The 413-page proxy statement sent to Support.com shareholders does not mention the planned solar farm or any schedule to close the landfill. (The proxy came out 12 days after the solar farm press release, and it included updates of other events within that near two-week window.)
However, the proxy does say the company issued a $4.938 million letter of credit payable to the DEC “sufficient to cover the costs of landfill closure, post-closure care, custodial care, and if necessary, corrective measures for known releases when needed.”
In addition it has set aside another $2.31 million to retire Lockwood’s coal ash leachate pond that has been leaking toxic chemicals into surrounding groundwater, according to an annual 2020 Lockwood groundwater monitoring report issued by Ensol Engineering in January 2021. No schedule for the pond retirement is provided in the proxy or the groundwater report.
According to Ensol, monitoring wells around the leachate pond detected levels of thallium and other dangerous substances that exceed federal groundwater protection standards. Thallium, previously used in rat poisons, is a suspected human carcinogen that can harm the nervous system, lungs, kidneys, heart and liver.
The Greenidge press release on the solar farm had its intended effect by generating uncritical coverage in local media and the cryptocurrency trade press. For example, Bitcoin News reported that the company was “making the dream of renewable energy a reality by using Bitcoin mining profits to create a new solar farm at a landfill site.”
Greenidge spokesman Michael McKeon did not respond to a phone call and emails seeking details on why Greenidge’s plans to close the landfill and build the solar project were omitted from the SEC-requried disclosure statement.
Lockwood has been an environmental headache for Greenidge’s parent company, Connecticut-based Atlas Holdings, since it bought it with the Dresden power plant in 2014. The landfill was a legacy of the plant’s decades of operation as a coal-burner under previous ownership before Atlas Holdings converted it to burn natural gas.
In February 2015, Lockwood entered into a consent agreement with the DEC that laid out a schedule for eliminating the toxic discharges of its leachate pond into surrounding groundwater.
It required that the leachate to be separated from stormwater, re-routed to a holding tank and then treated and disposed of. In addition, contaminated sediment from the leachate pond was to be removed and disposed of. All those steps were to be accomplished by October 1, 2016.
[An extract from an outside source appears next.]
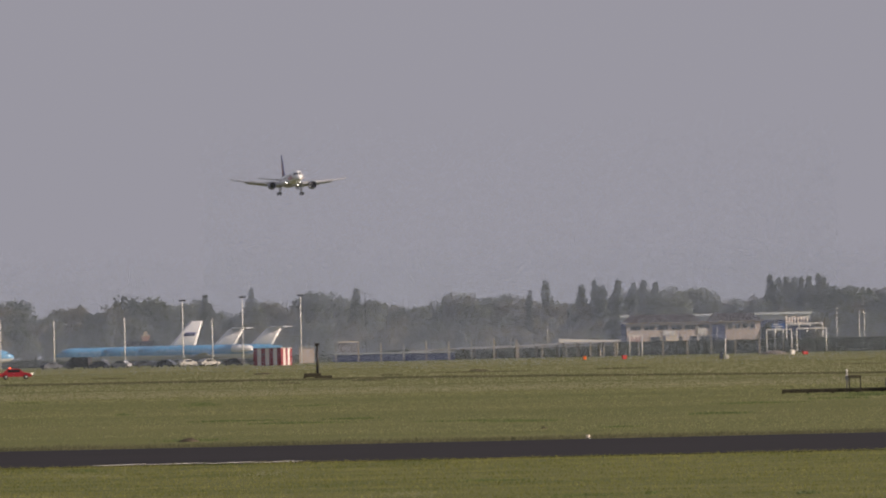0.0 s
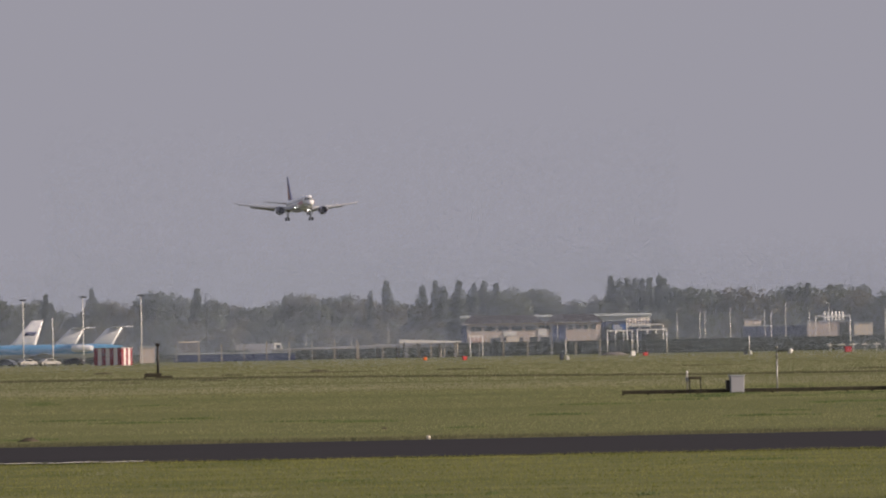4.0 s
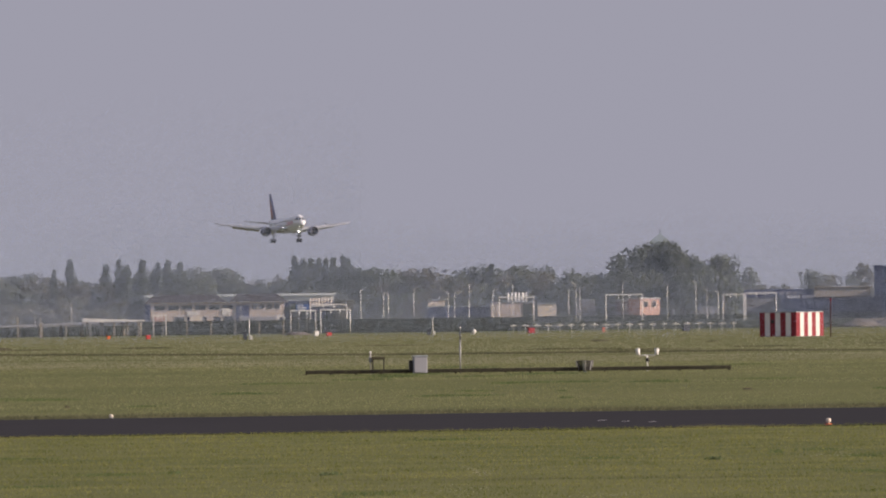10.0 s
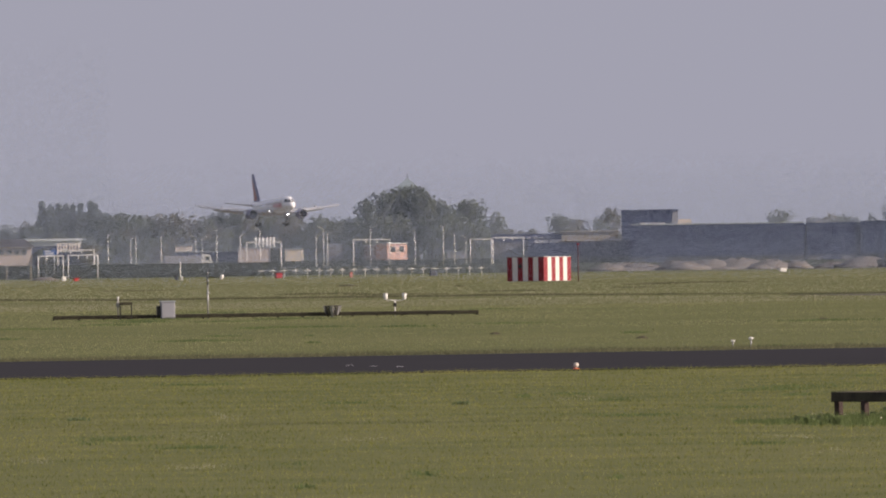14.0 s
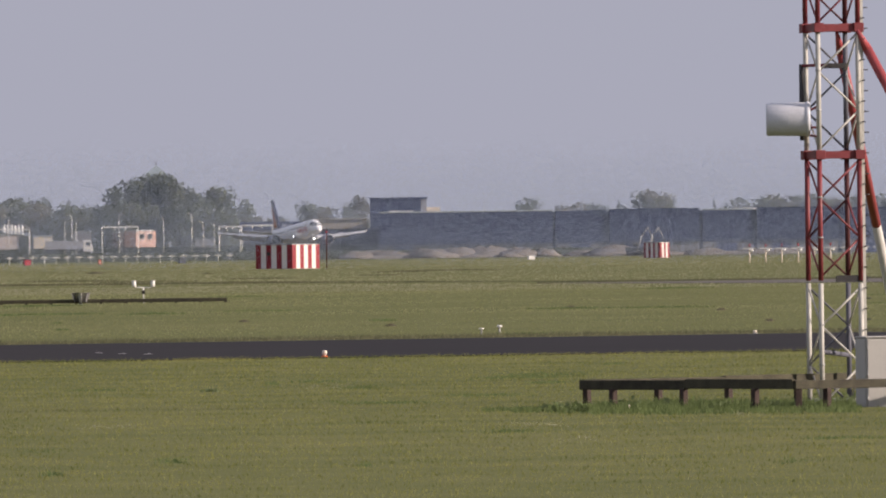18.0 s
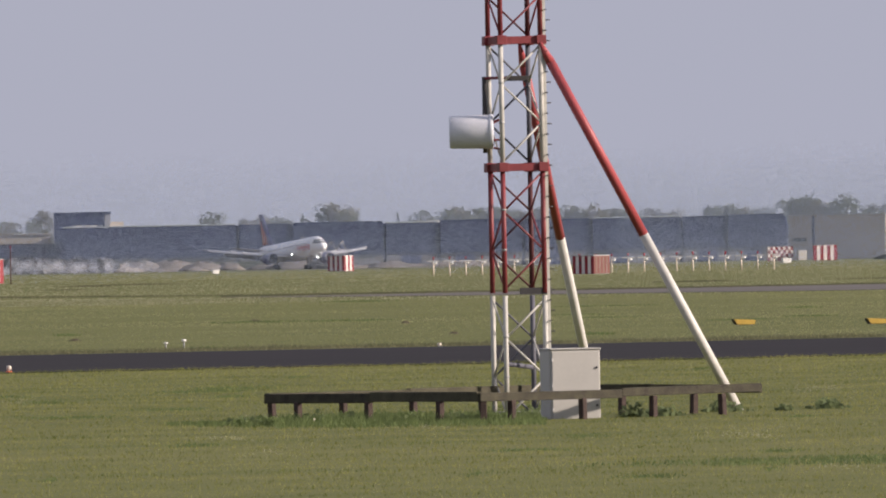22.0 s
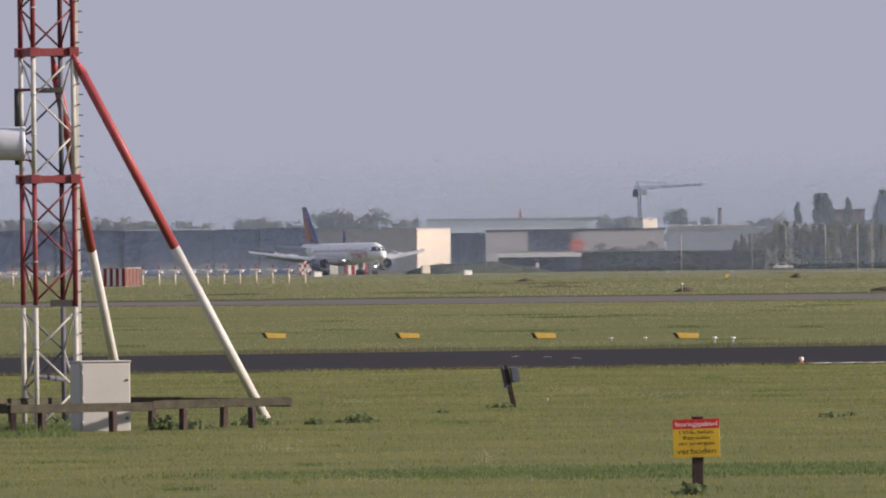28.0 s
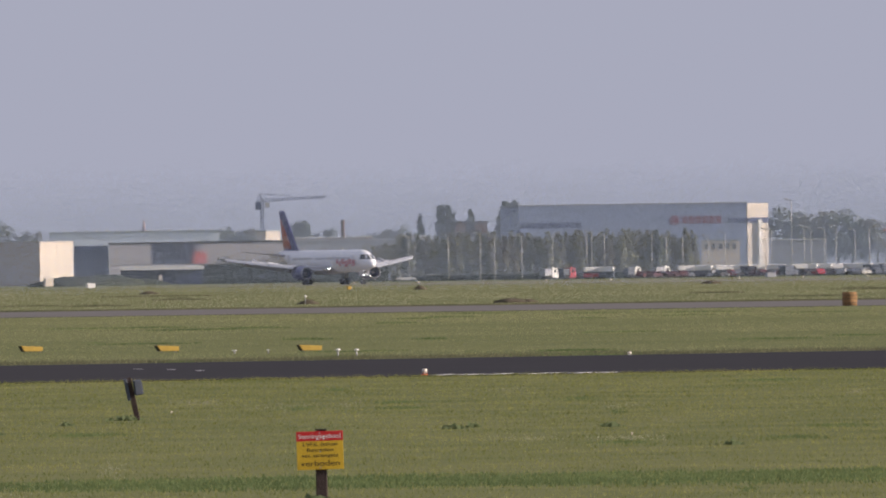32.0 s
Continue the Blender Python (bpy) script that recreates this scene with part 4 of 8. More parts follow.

That did not occur. The DEC granted extensions. Then it granted further extensions.
An August 19, 2019 letter from Daigler Engineering to the DEC referred to an “unlined leachate treatment pond.”
Four months later, McKeon told the Finger Lakes Times newspaper that Lockwood/Greenidge had “recently completed a $1 million project that includes upgrading and installing a new liner under the leachate treatment pond.”
But Ensol’s 2020 annual groundwater report does not confirm that the pond liner was actually installed.
Rather, it states: “An assessment of corrective measures and selection of remedy were completed as part of the (2015) consent order. The remedy chosen was to remediate the leachate pond by removing and properly disposing of accumulated sediments, installing a geomembrane liner system …
“Activities associated with this consent order that occurred during 2020 include submittal of revised record drawings for the aforementioned construction…”
WaterFront submitted questions to McKeon by email this week on whether the leachate pond liner had in fact been installed. He neither responded to the questions nor acknowledged them.
Enck said she fully supported the construction of solar farms on closed landfills, but she expressed skepticism about the plan Greenidge outlined in its press release.
“We’ll take it seriously when it’s built,” she said. “But 5 megawatts is nowhere close to the amount of energy they’ll be using (to mine bitcoin). “It’s more window dressing that a solution to the climate crisis.”